O corpus utilizado para análise constou de charges animadas de Maurício Ricardo, de publicação diária e circulação livre, que têm como suporte a Internet. As charges selecionadas foram publicadas no período de 01 de março a 10 de junho de 2006 e compõem a série Tobby Entrevista, que utiliza uma intertextualidade intergêneros com o gênero entrevista televisiva. Essa estratégia mostra alguns artistas, políticos e até personagens de filmes e desenhos animados caricaturados e entrevistados pelo personagem Tobby.

Especificamente, buscamos mostrar se, para as charges construírem humor e crítica, está presente na fala dos personagens a violação das máximas conversacionais de Grice. Analisamos ainda a relevância presente nas charges – que diferentemente das máximas de Grice, não pode ser seguida ou violada – e, principalmente, se o entrevistador-personagem opera com a polidez.


 

Teorias da Pragmática

Ferdinand Saussure definiu como objeto de estudo da lingüística apenas a língua na dicotomia língua/fala, por esta ser individual, dissociando-a de aspectos histórico-sociais e interacionais.

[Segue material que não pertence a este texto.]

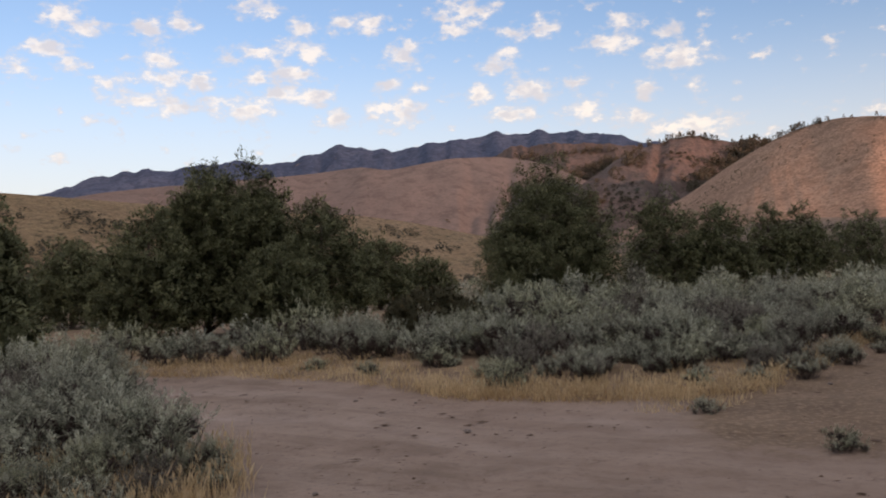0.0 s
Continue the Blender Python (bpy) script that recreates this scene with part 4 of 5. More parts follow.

A Pragmática, em oposição a isso, considera as intenções do falante, não estritamente o que as pessoas falam, mas também o que querem dizer quando falam. Nesse sentido, a Pragmática é mais abrangente. Para Joana Plaza Pinto (2001: 48), “os estudos pragmáticos pretendem definir o que é linguagem e analisá-la trazendo para a definição os conceitos de sociedade e de comunicação descartados pela Lingüística saussureana na subtração da fala, ou seja, na subtração das pessoas que falam”. Segundo ela, na análise pragmática, ultrapassa-se o convencional, levando em conta também os elementos criativos no uso lingüístico.

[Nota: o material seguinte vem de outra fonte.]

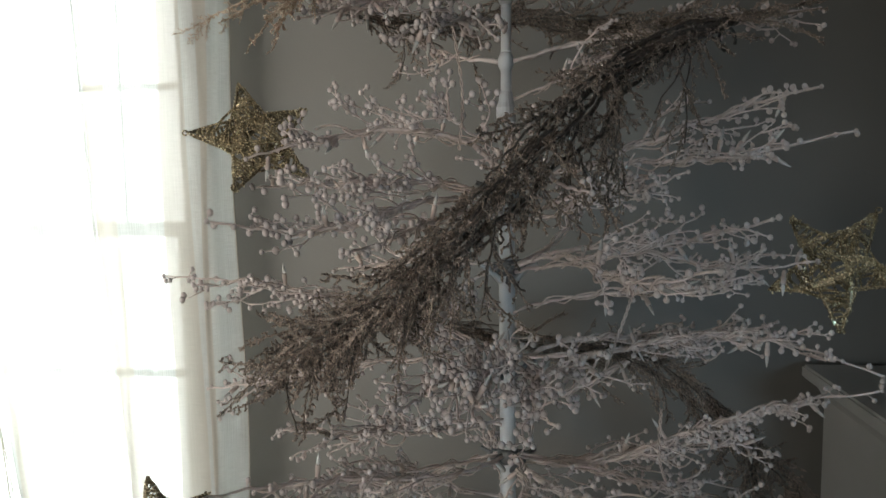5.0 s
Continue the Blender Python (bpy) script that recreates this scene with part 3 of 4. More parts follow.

Georgia Green (1996: 01) entende a Pragmática como uma área que estuda os mecanismos que dão suporte à crença, presente na relação falante/ouvinte, e à comunicação, que é “the successful interpretation by adressee of a speaker’s intent in performing a linguistic act”. Ela acredita que a Pragmática não está restrita ao nível lingüístico, envolve também a psicologia cognitiva, a antropologia cultural, a filosofia e também a sociologia e a retórica (idem, p. 02). Stalnaker (1982: 64) também entende a Pragmática de modo mais amplo, definindo essa área como “o estudo dos atos lingüísticos e os contextos nos quais eles são executados”.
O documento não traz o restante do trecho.